Carol Pittman, community representative for the New York State Nurses Association, said that the looming shut down of two of the city’s three walk-in immunization centers represents another attack on people’s ability to get healthcare locally where they live. 

“This is about access to healthcare,” Pittman said. “We see that local community-based healthcare is being cut all over the city. It makes staying healthy so much more difficult for residents of New York City. We need more local immunization opportunities and not fewer.” 

Pointed signs jeer closing of health clinics.
Protesters jeer timing of clinic closings.

Stephanie Gendell, associate executive director for policy and government relations with the Citizens’ Committee for Children, was equally incredulous. 

“One of the best ways that we can keep our children healthy is to ensure that they’ve had immunizations,” Gendell said. “Instead, we are standing here in the middle of National Immunization Awareness Month urging the administration not to take immunizations away from children. It is August. This is when children get prepared to go back to school. This is when the rush is to get their immunizations, so that they can start on time in September.”

Anthony Feliciano, director for the Commission on the Public's Health System, sees a pattern in the Health Department’s move to close the immunization clinics. 

“They have incrementally looked at cutting direct services to get out of their responsibility to provide direct services,” Feliciano said. 
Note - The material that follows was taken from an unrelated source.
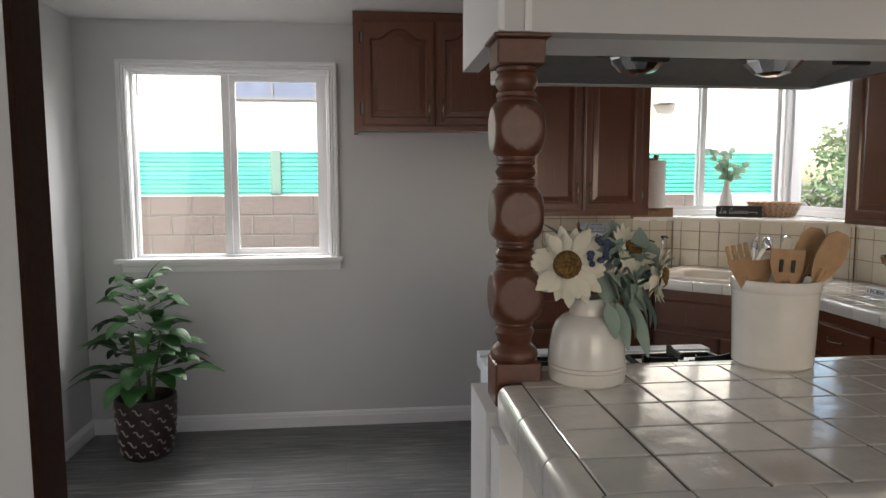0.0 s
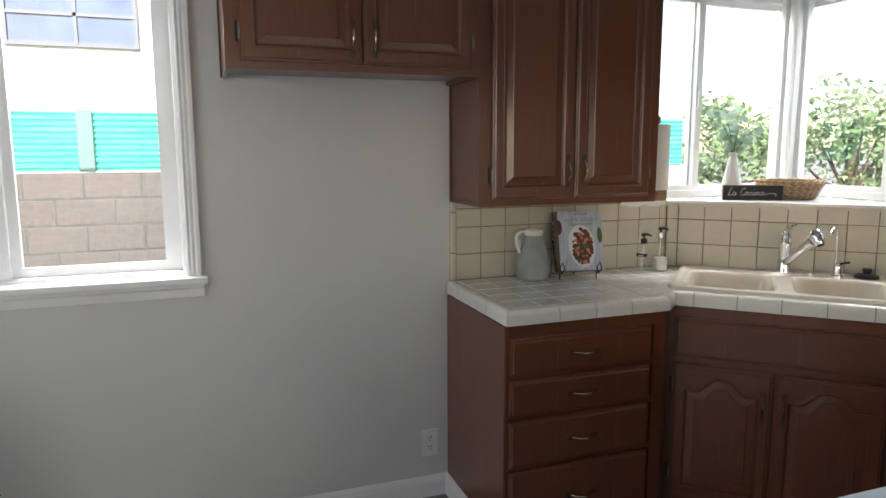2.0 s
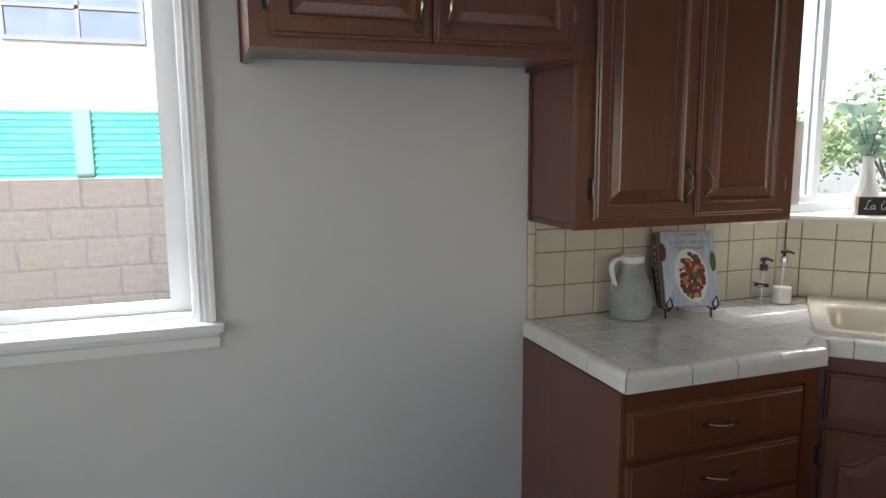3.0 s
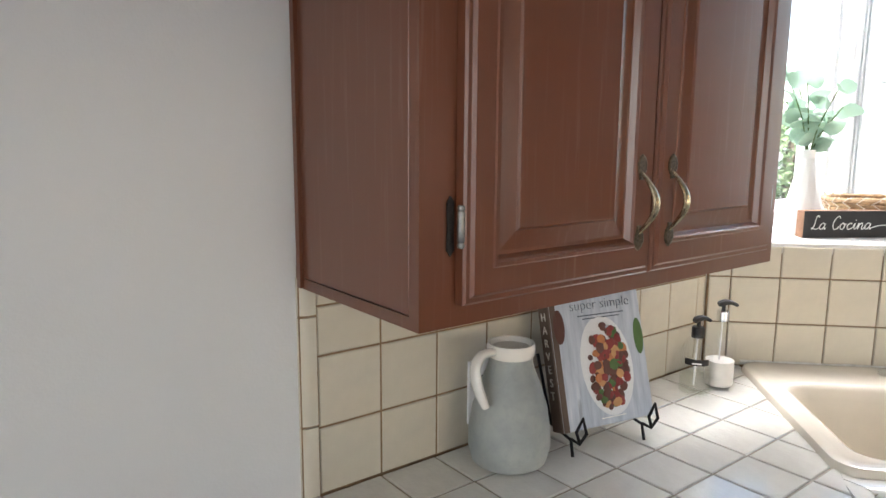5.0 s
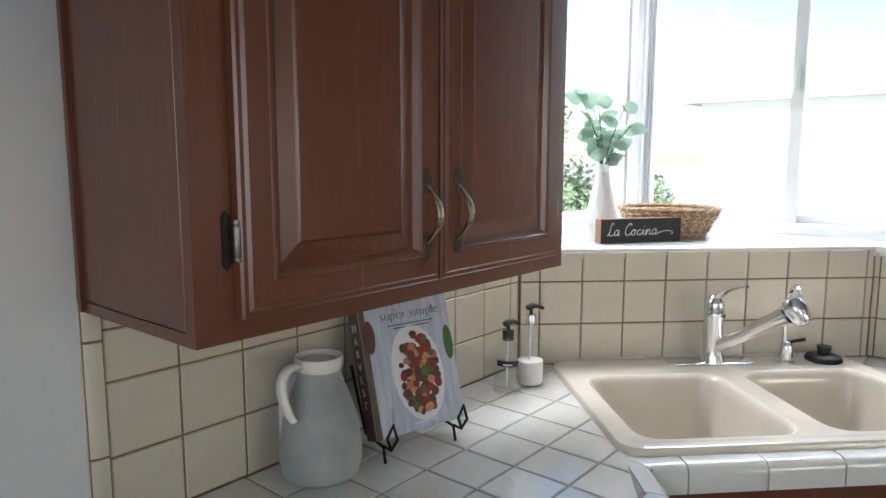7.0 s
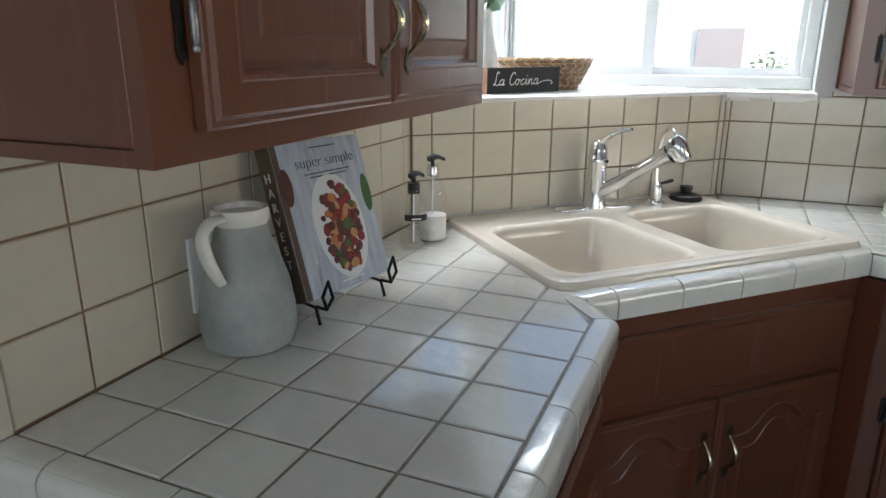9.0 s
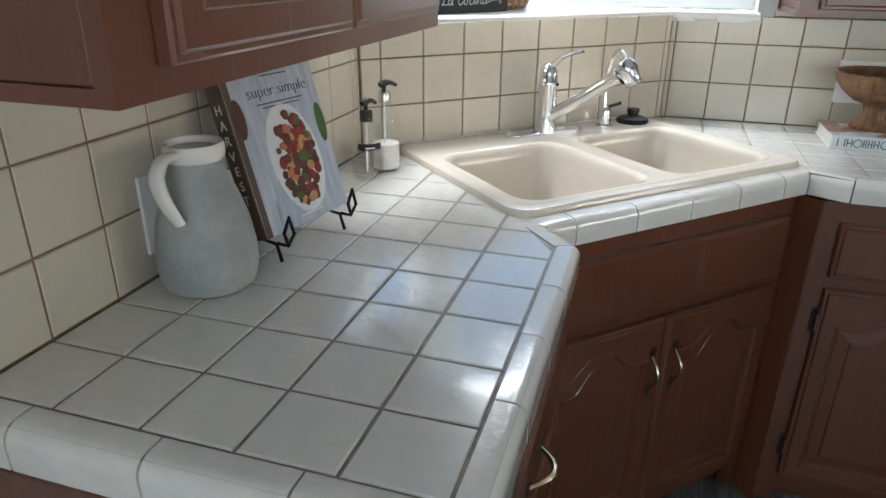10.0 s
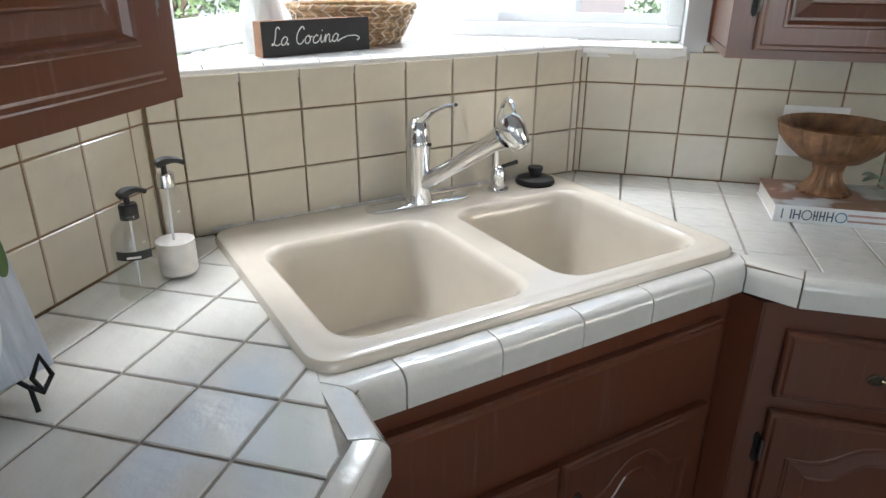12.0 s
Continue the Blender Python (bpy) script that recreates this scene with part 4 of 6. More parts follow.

According to Councilwoman Arroyo, the savings that the city says it wants to achieve by closing walk-in immunization centers in Queens and the Bronx “doesn’t even register one percentage point in the budget.” 

Opponents vow to hold hearings on clinic closings.
Opponents vow to hold hearings on clinic closings.

“That’s what makes this all the more confusing and frustrating,” Councilwoman Arroyo told LaborPress. “This kind of funding could be found in our budget in some way without having major impact on direct access to services.”

Local 768 President Fitz Reid slammed the “onslaught of the mayor” as part of a larger agenda to dismantle public services across New York City.

“Right now, the mayor is destroying the ‘public’ in public health,” Reid said. “The mayor is destroying the ‘public’ in public hospitals. The mayor is destroying the ‘public’ in public education. The mayor is destroying the ‘public’ in public housing. We have seen the mayor destroying the young and the old, and we all have to cooperate together to put a stop to it.”

Councilwoman Letitia James – who represents the community in Ft. Greene, Brooklyn where she says lines stretching around the block at the local immunization clinic are commonplace – is promising to hold hearings on the clinic closures. 

“This represents a threat to the healthcare of countless numbers of low-income children in the City of New York,” Councilwoman James said. “This is a heartless act. We will hold hearings and hold this administration accountable. It will not stand.”

CWA labor leader Arthur Cheliotes derided the mayor and his apparent callousness towards working-class men and women.

“This administration has allowed for tax cuts to build these stainless steel towers throughout the city,” Cheliotes said. “Those tax cuts mean there isn’t funding for a lot of vital programs that assist the working people of the city. That has been the agenda for the last 12 years. We have had a mayor of Wall Street who’s not concerned about the public good, but concerned about the one-percent. But most of the people in this city are not rich. Most of the people in this city struggle every day to survive. Most of the people in this city have children they want to see succeed, be safe, and be healthy. And those are the public services that public workers deliver.”